----- Data extract -----

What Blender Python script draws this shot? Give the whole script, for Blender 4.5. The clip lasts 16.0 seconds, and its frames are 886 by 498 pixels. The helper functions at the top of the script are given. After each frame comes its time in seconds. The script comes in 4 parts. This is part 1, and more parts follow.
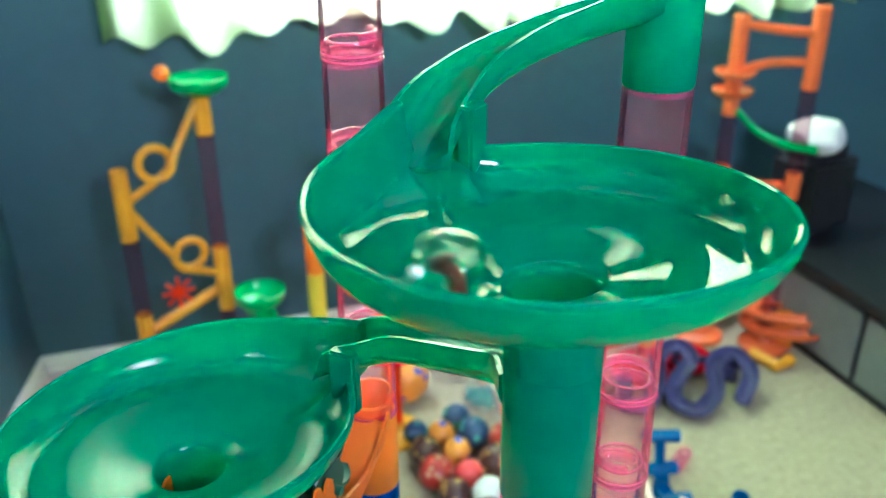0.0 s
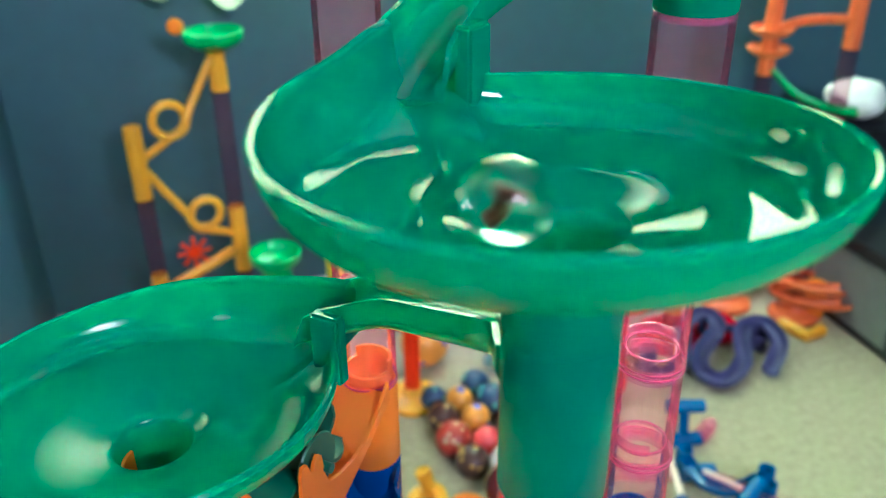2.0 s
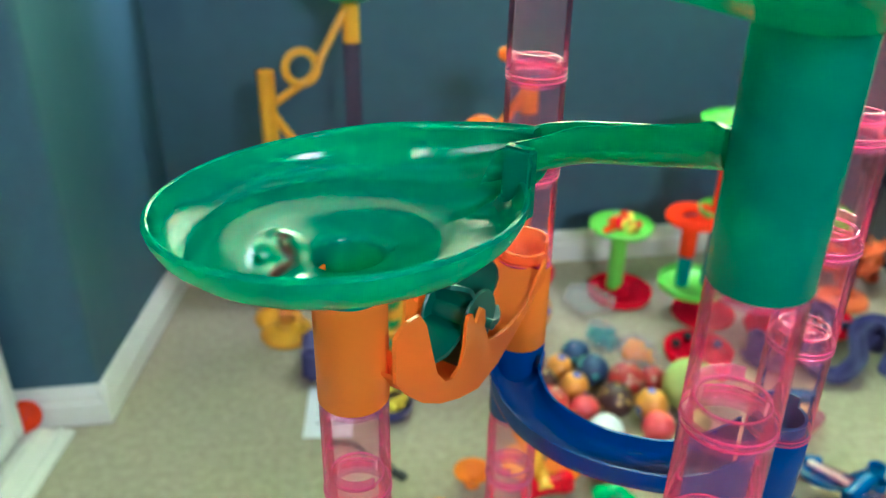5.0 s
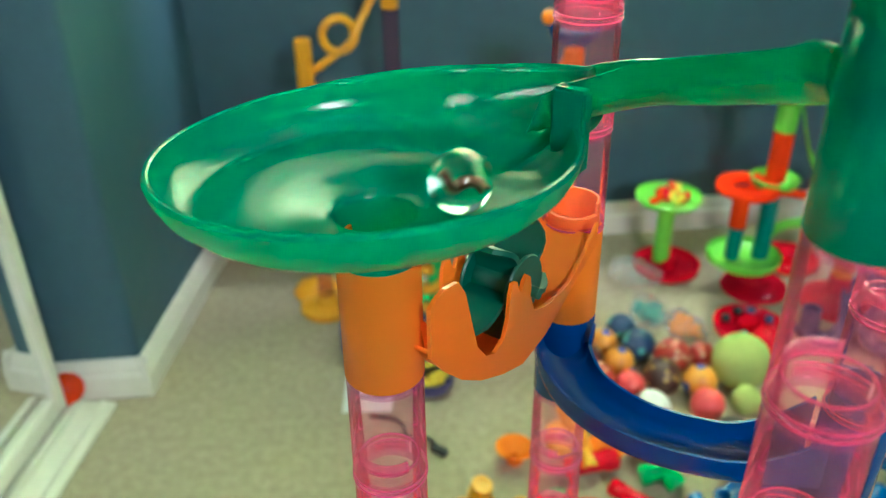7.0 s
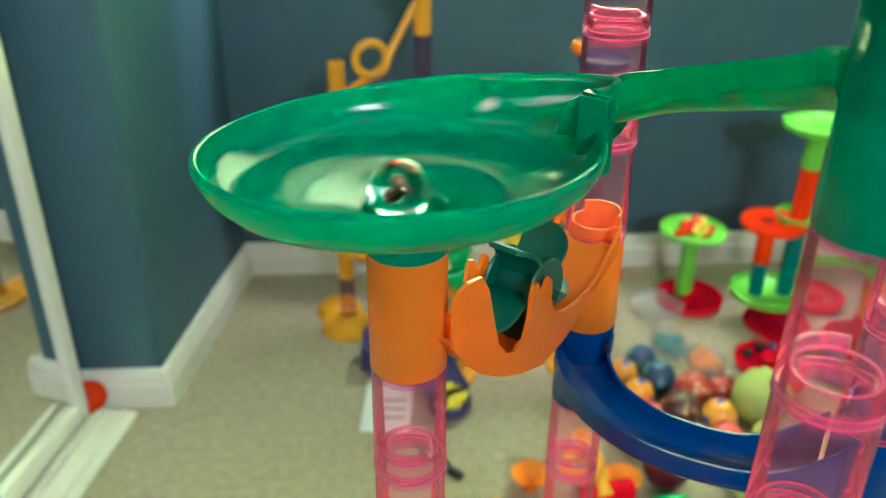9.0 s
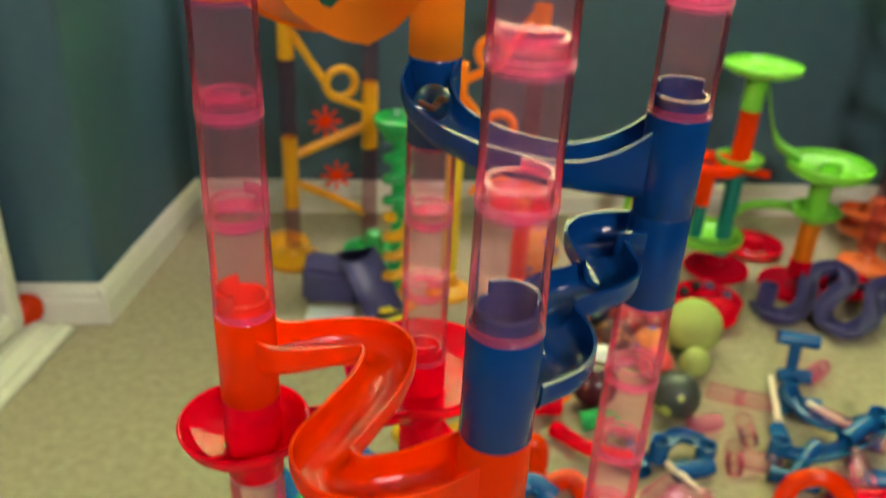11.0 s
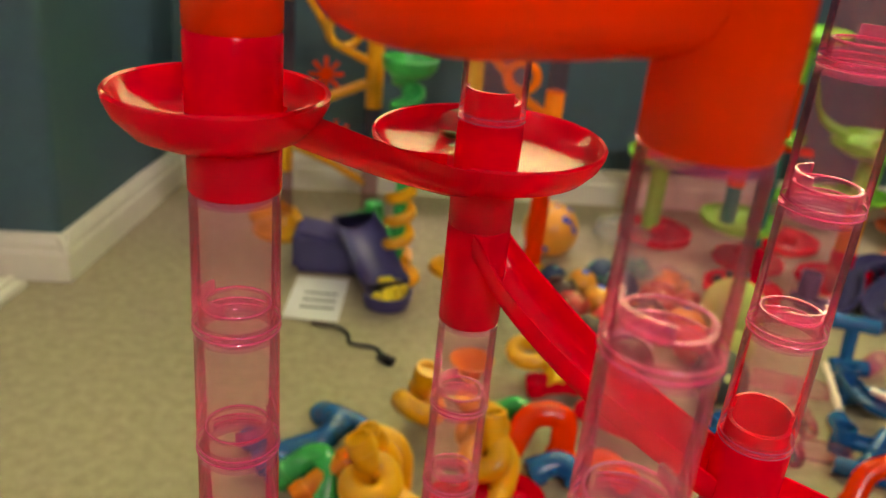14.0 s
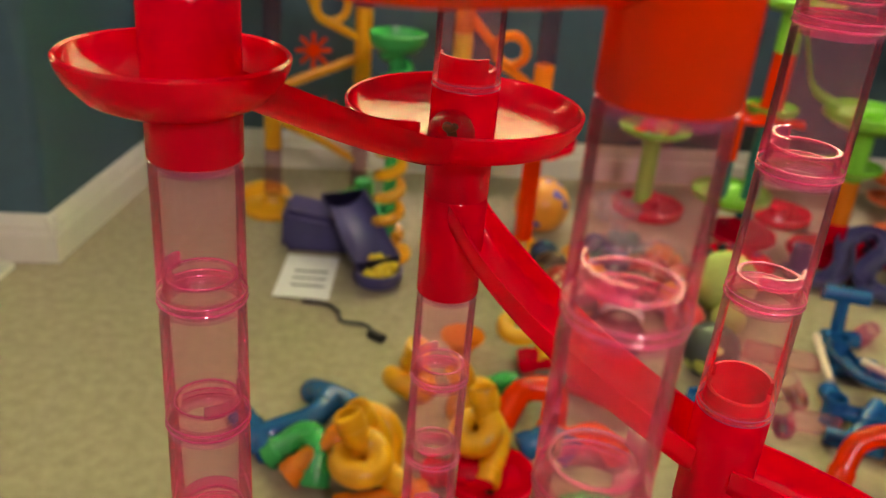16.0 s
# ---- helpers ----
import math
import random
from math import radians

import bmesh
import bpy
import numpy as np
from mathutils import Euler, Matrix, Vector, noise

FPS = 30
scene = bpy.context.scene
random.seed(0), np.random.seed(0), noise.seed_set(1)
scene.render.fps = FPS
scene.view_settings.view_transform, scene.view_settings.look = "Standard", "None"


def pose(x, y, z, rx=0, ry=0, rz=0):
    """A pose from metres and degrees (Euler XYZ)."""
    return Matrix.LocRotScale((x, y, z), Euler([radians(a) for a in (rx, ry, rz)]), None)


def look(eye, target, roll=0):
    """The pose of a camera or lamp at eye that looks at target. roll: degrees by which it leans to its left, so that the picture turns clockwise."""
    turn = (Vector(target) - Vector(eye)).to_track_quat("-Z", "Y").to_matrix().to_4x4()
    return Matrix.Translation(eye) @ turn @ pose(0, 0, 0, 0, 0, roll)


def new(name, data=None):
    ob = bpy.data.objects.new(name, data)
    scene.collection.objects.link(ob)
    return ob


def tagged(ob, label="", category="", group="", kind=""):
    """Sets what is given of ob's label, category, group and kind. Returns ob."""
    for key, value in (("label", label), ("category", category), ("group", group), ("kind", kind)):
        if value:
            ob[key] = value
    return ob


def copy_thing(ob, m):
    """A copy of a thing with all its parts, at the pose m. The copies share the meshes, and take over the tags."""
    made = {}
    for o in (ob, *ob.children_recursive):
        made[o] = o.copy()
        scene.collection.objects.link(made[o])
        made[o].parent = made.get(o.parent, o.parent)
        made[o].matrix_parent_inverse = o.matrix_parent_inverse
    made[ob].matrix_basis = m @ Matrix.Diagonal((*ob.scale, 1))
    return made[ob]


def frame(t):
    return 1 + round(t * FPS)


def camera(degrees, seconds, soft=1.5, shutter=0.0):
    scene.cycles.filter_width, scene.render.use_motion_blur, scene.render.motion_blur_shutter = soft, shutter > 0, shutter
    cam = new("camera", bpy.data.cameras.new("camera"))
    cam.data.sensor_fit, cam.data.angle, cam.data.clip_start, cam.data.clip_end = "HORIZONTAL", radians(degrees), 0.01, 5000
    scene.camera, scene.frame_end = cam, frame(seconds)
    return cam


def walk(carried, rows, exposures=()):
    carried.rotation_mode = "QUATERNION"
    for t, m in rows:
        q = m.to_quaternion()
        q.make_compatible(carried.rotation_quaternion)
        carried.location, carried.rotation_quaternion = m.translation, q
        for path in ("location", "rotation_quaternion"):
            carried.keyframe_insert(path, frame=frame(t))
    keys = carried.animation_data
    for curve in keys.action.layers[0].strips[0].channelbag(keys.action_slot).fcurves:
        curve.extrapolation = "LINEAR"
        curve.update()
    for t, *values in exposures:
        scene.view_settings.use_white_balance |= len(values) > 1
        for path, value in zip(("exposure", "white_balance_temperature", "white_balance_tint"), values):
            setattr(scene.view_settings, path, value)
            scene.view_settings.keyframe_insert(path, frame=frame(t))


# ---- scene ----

-----

What is being asked: All of the data above should be quoted exactly, except for the pictures.

Finished answer:
What Blender Python script draws this shot? Give the whole script, for Blender 4.5. The clip lasts 16.0 seconds, and its frames are 886 by 498 pixels. The helper functions at the top of the script are given. After each frame comes its time in seconds. The script comes in 4 parts. This is part 1, and more parts follow.
0.0 s
2.0 s
5.0 s
7.0 s
9.0 s
11.0 s
14.0 s
16.0 s
# ---- helpers ----
import math
import random
from math import radians

import bmesh
import bpy
import numpy as np
from mathutils import Euler, Matrix, Vector, noise

FPS = 30
scene = bpy.context.scene
random.seed(0), np.random.seed(0), noise.seed_set(1)
scene.render.fps = FPS
scene.view_settings.view_transform, scene.view_settings.look = "Standard", "None"


def pose(x, y, z, rx=0, ry=0, rz=0):
    """A pose from metres and degrees (Euler XYZ)."""
    return Matrix.LocRotScale((x, y, z), Euler([radians(a) for a in (rx, ry, rz)]), None)


def look(eye, target, roll=0):
    """The pose of a camera or lamp at eye that looks at target. roll: degrees by which it leans to its left, so that the picture turns clockwise."""
    turn = (Vector(target) - Vector(eye)).to_track_quat("-Z", "Y").to_matrix().to_4x4()
    return Matrix.Translation(eye) @ turn @ pose(0, 0, 0, 0, 0, roll)


def new(name, data=None):
    ob = bpy.data.objects.new(name, data)
    scene.collection.objects.link(ob)
    return ob


def tagged(ob, label="", category="", group="", kind=""):
    """Sets what is given of ob's label, category, group and kind. Returns ob."""
    for key, value in (("label", label), ("category", category), ("group", group), ("kind", kind)):
        if value:
            ob[key] = value
    return ob


def copy_thing(ob, m):
    """A copy of a thing with all its parts, at the pose m. The copies share the meshes, and take over the tags."""
    made = {}
    for o in (ob, *ob.children_recursive):
        made[o] = o.copy()
        scene.collection.objects.link(made[o])
        made[o].parent = made.get(o.parent, o.parent)
        made[o].matrix_parent_inverse = o.matrix_parent_inverse
    made[ob].matrix_basis = m @ Matrix.Diagonal((*ob.scale, 1))
    return made[ob]


def frame(t):
    return 1 + round(t * FPS)


def camera(degrees, seconds, soft=1.5, shutter=0.0):
    scene.cycles.filter_width, scene.render.use_motion_blur, scene.render.motion_blur_shutter = soft, shutter > 0, shutter
    cam = new("camera", bpy.data.cameras.new("camera"))
    cam.data.sensor_fit, cam.data.angle, cam.data.clip_start, cam.data.clip_end = "HORIZONTAL", radians(degrees), 0.01, 5000
    scene.camera, scene.frame_end = cam, frame(seconds)
    return cam


def walk(carried, rows, exposures=()):
    carried.rotation_mode = "QUATERNION"
    for t, m in rows:
        q = m.to_quaternion()
        q.make_compatible(carried.rotation_quaternion)
        carried.location, carried.rotation_quaternion = m.translation, q
        for path in ("location", "rotation_quaternion"):
            carried.keyframe_insert(path, frame=frame(t))
    keys = carried.animation_data
    for curve in keys.action.layers[0].strips[0].channelbag(keys.action_slot).fcurves:
        curve.extrapolation = "LINEAR"
        curve.update()
    for t, *values in exposures:
        scene.view_settings.use_white_balance |= len(values) > 1
        for path, value in zip(("exposure", "white_balance_temperature", "white_balance_tint"), values):
            setattr(scene.view_settings, path, value)
            scene.view_settings.keyframe_insert(path, frame=frame(t))


# ---- scene ----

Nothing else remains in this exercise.